The first Porsche had a four-cylinder engine and it won over car fans, not only by its charming appearance, but also by its fast-paced character. The very first 356 prototype  production number 1 raced a fast demonstration lap at the city street race in Innsbruck. Back then it still had a mid-engine; later in production, it was replaced by a rear-mounted engine. The engine in the 356 is an old acquaintance. It is based on the Volkswagen flat engine that was developed by the Porsche design office in the 1930s. After Innsbruck, it could no longer be held back. There is hardly a classic race the car has not won: the 24 Hours of Le Mans, the 1000 Kilometres of Buenos Aires, the Mille Miglia, Targa Florio, Carrera Panamericana. The Porsche 356 was always out at the front.

The Porsche boxer or flat configuration engines can be made approximately half the length of a straight configuration engines. Compared to ‘V’ engines boxers are not as tall, offering the ability to position mass lower in the vehicle’s chassis, but are wider.

All boxer engines feature low primary vibration as pairs of pistons are opposed and move in a way to cancel out each other’s momentum.

Like Vs boxers are more complex that straight engines, having 2 cylinder heads with associated head gaskets, exhaust manifolds etc., and double the number of camshafts, more complex camshaft chains or belts and more complex cooling.

Compared to Vs, boxer engines have a more complex crankshaft as they have a crank throw for each connecting rod. True V’s have pairs of rods sharing each crank throw.

The probable reason boxer or flat configurations are not used very often in modern cars is because a straight or V engines are almost always a better choice.

Many cars are now front wheel drive which work best with a compact, transversely mounted engine. A straight-4 or a V6 are much more suitable that a flat-4 or flat-6 in this configuration.

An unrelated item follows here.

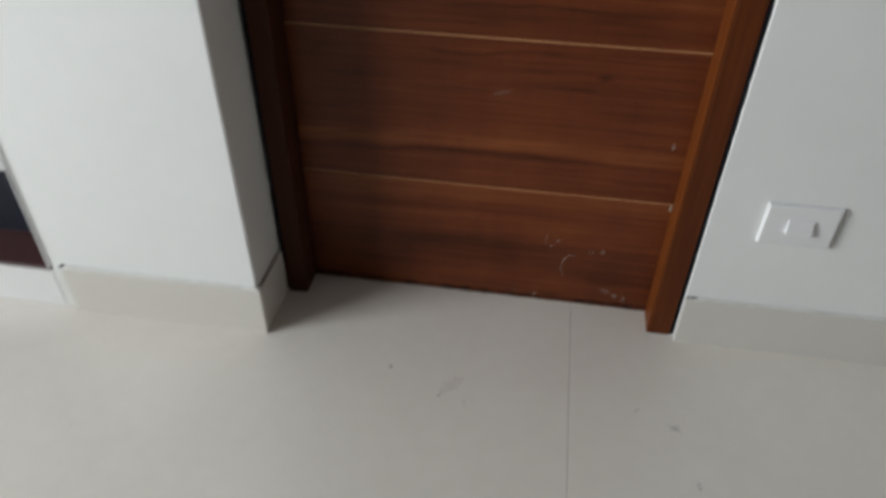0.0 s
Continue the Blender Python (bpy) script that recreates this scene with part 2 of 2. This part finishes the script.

Longitudinal mounted engines are preferred for front-engine, rear wheel drive, the boxer engine’s lower mass probably does not provide enough advantage over the simpler straight-4 or V6.

Where boxer’s really do seem to work is in air-cooled rear-engined cars like the Porsche 911 and VW Karman Ghia (see below) where width is less of a concern, the engine must be a short as possible to avoid a large mass behind the rear axle, and the banks of cylinders are easier to cool as they are more widely spaced from each other.